In terms of the rugby left unplayed from the 2019/20 season, the intention was to complete at least some of it if possible, he added.
“We’re still looking at scenarios which might find some way of potentially finishing the PRO14 season if restrictions allow, later in the back end of the summer, beginning of autumn, but that would definitely be a curtailed end,” he added.
“The PRO14 will come back to us with a paper looking at what might be possible, but that’s entirely dependent on the various restrictions in the respective territories.
“Of course we’re looking at ways to reschedule those Six Nations games and do that later in the year if that’s at all possible, around October/November time. But it’s not an easy solve, of course, because we have two rounds of the Six Nations and we’ve also got some other Under 20 games to be managed as well.
“No-one wants to make decisions, entirely understandably, as we have to take guidance from our respective governments.”

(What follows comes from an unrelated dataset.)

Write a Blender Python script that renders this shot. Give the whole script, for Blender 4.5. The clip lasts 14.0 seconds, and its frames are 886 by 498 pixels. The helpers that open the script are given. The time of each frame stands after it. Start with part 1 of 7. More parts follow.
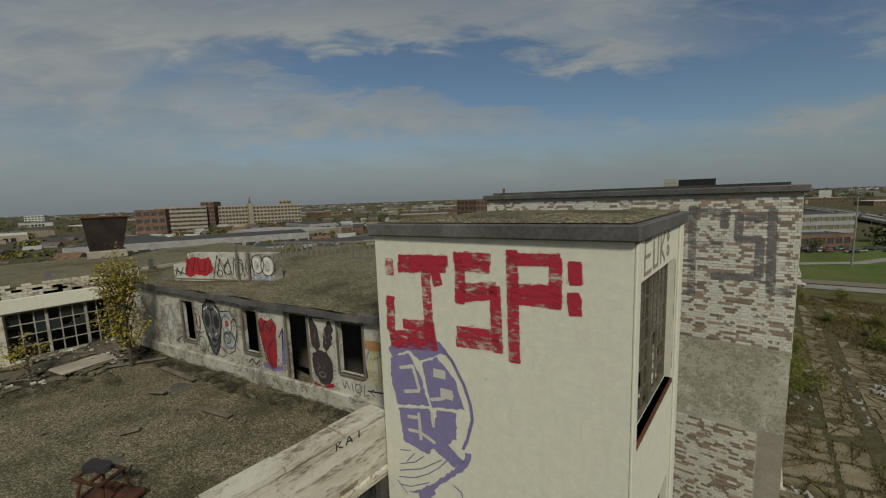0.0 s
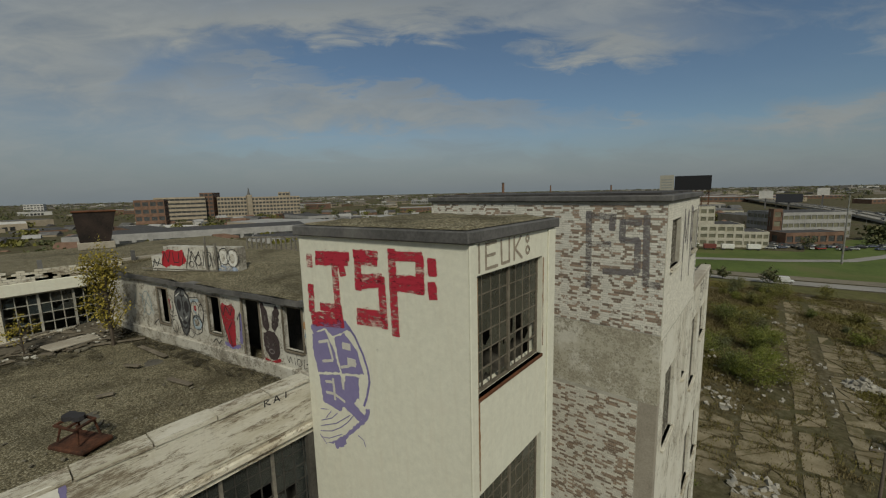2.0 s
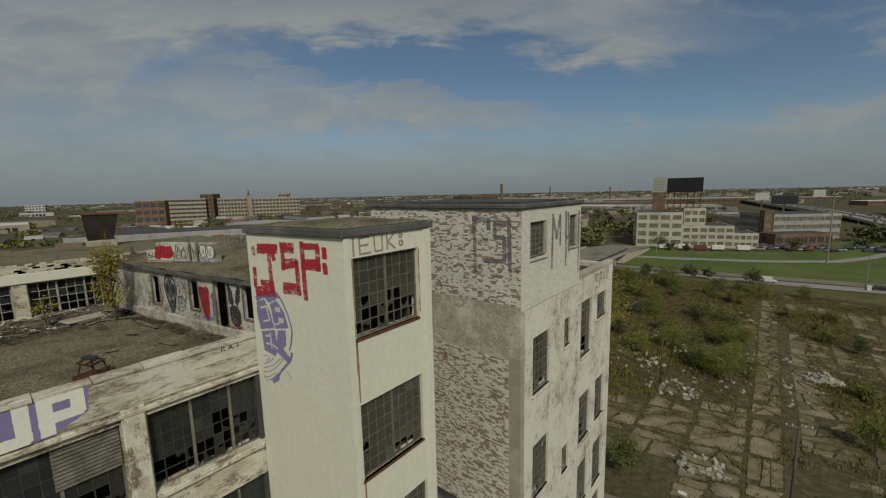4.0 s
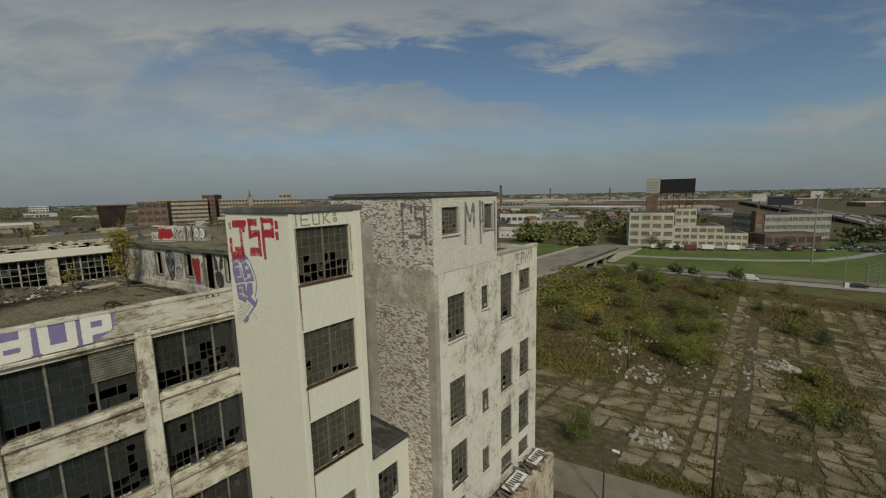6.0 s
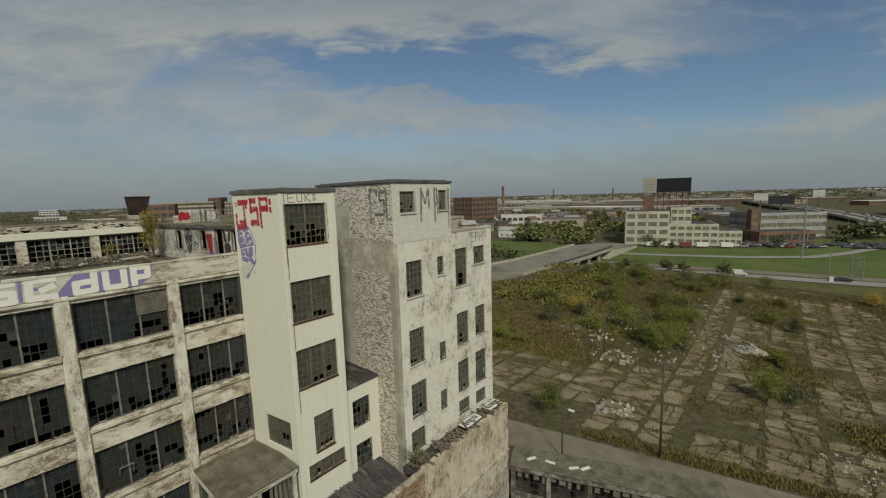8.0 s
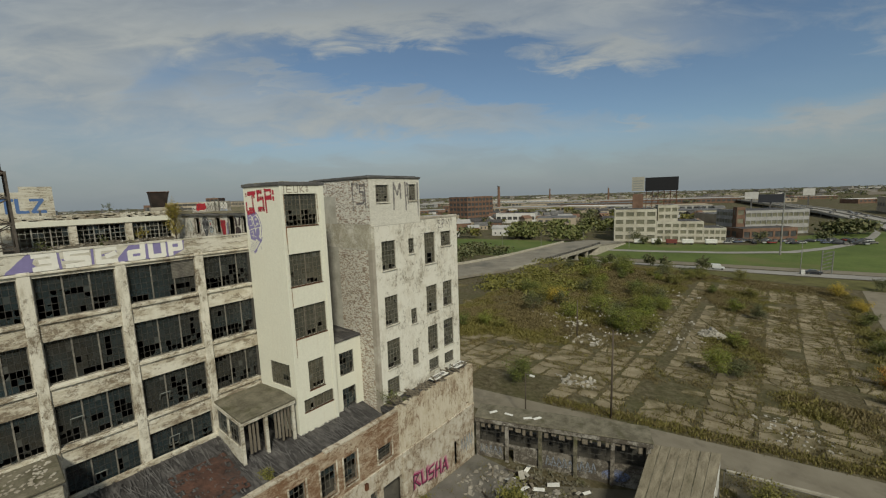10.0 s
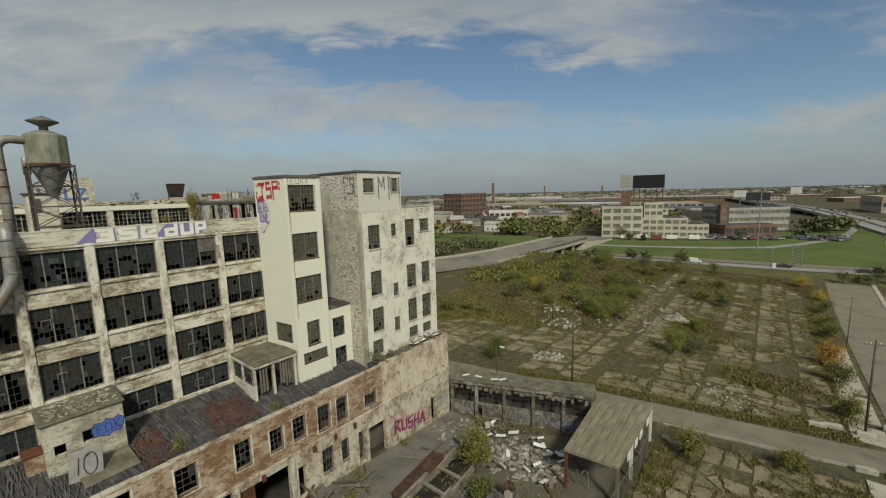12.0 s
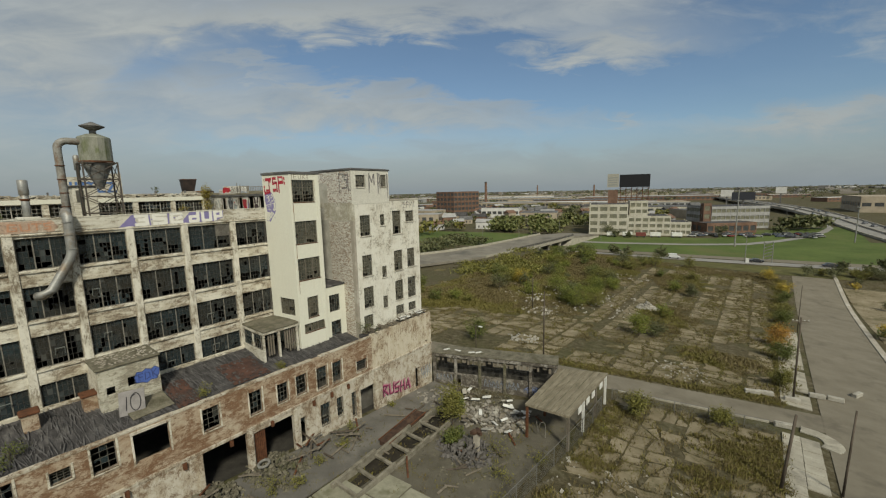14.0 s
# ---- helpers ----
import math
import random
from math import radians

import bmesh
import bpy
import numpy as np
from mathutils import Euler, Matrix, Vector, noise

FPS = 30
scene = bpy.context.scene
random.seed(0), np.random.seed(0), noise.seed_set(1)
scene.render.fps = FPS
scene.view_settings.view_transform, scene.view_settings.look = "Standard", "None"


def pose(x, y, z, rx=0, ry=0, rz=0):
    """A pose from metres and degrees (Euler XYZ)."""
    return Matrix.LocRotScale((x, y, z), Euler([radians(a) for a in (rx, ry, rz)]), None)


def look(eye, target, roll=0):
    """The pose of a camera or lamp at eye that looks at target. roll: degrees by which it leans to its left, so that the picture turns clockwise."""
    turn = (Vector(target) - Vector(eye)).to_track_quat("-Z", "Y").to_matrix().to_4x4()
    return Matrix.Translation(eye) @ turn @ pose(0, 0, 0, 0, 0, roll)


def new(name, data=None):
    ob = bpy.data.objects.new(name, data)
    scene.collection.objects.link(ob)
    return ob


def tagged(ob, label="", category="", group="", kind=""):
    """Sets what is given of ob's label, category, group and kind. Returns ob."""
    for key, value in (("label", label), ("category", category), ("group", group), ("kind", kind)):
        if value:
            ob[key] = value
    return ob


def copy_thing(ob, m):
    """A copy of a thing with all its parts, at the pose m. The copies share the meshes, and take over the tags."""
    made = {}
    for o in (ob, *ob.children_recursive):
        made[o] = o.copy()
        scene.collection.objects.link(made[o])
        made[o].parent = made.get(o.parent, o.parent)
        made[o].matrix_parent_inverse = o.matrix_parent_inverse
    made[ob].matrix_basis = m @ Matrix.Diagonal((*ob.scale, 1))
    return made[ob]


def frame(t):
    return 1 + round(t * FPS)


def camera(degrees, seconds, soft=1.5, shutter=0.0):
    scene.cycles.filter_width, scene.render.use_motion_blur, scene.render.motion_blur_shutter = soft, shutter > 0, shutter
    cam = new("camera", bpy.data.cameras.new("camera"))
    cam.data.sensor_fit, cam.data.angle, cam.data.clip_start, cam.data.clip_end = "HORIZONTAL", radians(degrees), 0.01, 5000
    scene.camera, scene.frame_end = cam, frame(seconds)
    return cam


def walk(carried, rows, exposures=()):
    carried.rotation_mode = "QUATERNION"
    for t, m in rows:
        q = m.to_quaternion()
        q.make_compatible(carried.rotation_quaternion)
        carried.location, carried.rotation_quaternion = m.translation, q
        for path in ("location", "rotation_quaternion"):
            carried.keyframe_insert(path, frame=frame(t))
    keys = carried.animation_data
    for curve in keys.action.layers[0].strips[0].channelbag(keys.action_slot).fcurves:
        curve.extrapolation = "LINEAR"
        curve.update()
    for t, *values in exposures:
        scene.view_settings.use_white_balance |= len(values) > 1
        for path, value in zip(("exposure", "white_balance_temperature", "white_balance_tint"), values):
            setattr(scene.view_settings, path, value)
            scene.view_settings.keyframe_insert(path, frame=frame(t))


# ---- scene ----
cam = camera(96.57, 14.0, soft=1.2)
PATH = [
    (0.0, 3.972, -3.674, 28.580, 82.616, 1.997, 39.347),
    (0.5, 4.250, -3.577, 28.612, 82.494, 1.897, 38.835),
    (1.0, 4.801, -3.529, 28.661, 82.059, 1.639, 38.712),
    (1.5, 5.527, -3.557, 28.722, 81.828, 1.465, 38.929),
    (2.0, 6.358, -3.686, 28.822, 81.654, 1.366, 39.393),
    (2.5, 7.269, -3.897, 28.938, 81.690, 1.368, 39.879),
    (3.0, 8.377, -4.102, 29.059, 81.689, 1.400, 39.517),
    (5.5, 14.671, -5.610, 28.821, 81.997, 1.256, 39.503),
    (6.0, 16.017, -6.046, 28.575, 82.025, 1.276, 39.699),
    (6.5, 17.329, -6.516, 28.322, 82.173, 1.402, 39.859),
    (7.0, 18.729, -7.049, 28.066, 82.260, 1.522, 39.884),
    (7.5, 20.100, -7.680, 27.810, 82.294, 1.629, 40.156),
    (8.0, 21.428, -8.345, 27.638, 82.306, 1.634, 40.298),
    (10.5, 28.476, -12.484, 26.857, 82.262, 1.847, 39.870),
    (11.0, 29.831, -13.422, 26.711, 82.015, 1.699, 39.784),
    (11.5, 31.229, -14.350, 26.565, 81.933, 1.675, 39.567),
    (12.0, 32.530, -15.283, 26.499, 81.875, 1.544, 39.370),
    (12.5, 33.837, -16.208, 26.418, 81.818, 1.485, 39.168),
    (13.0, 35.179, -17.100, 26.367, 81.856, 1.452, 38.694),
    (13.5, 36.423, -18.083, 26.197, 81.914, 1.425, 38.414),
    (14.0, 37.387, -19.121, 26.083, 81.651, 1.306, 38.522),
]
walk(cam, [(t, pose(x, y, z, rx, ry, rz)) for t, x, y, z, rx, ry, rz in PATH], exposures=[(0.0, -0.6, 6640, 3.5), (3.0, -0.6, 6640, 3.5), (6.5, -0.45, 6640, 3.5), (8.0, -0.33, 6640, 3.5), (11.0, -0.13, 6640, 3.5), (14.0, -0.03, 6640, 3.5)])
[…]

The prospect of a home and away Six Nations next season is a live one, he admitted.
“The November series includes teams from the Southern Hemisphere, and it just may not be practical for those teams to travel,” he said. “We’ve been thinking about alternative scenarios in respect of those autumn test windows.
“Until such time as we’re told otherwise, we expect to have New Zealand, Argentina and Japan here in November. But it would be wrong of us not to give consideration to other options, and that’s what we’re doing just now.”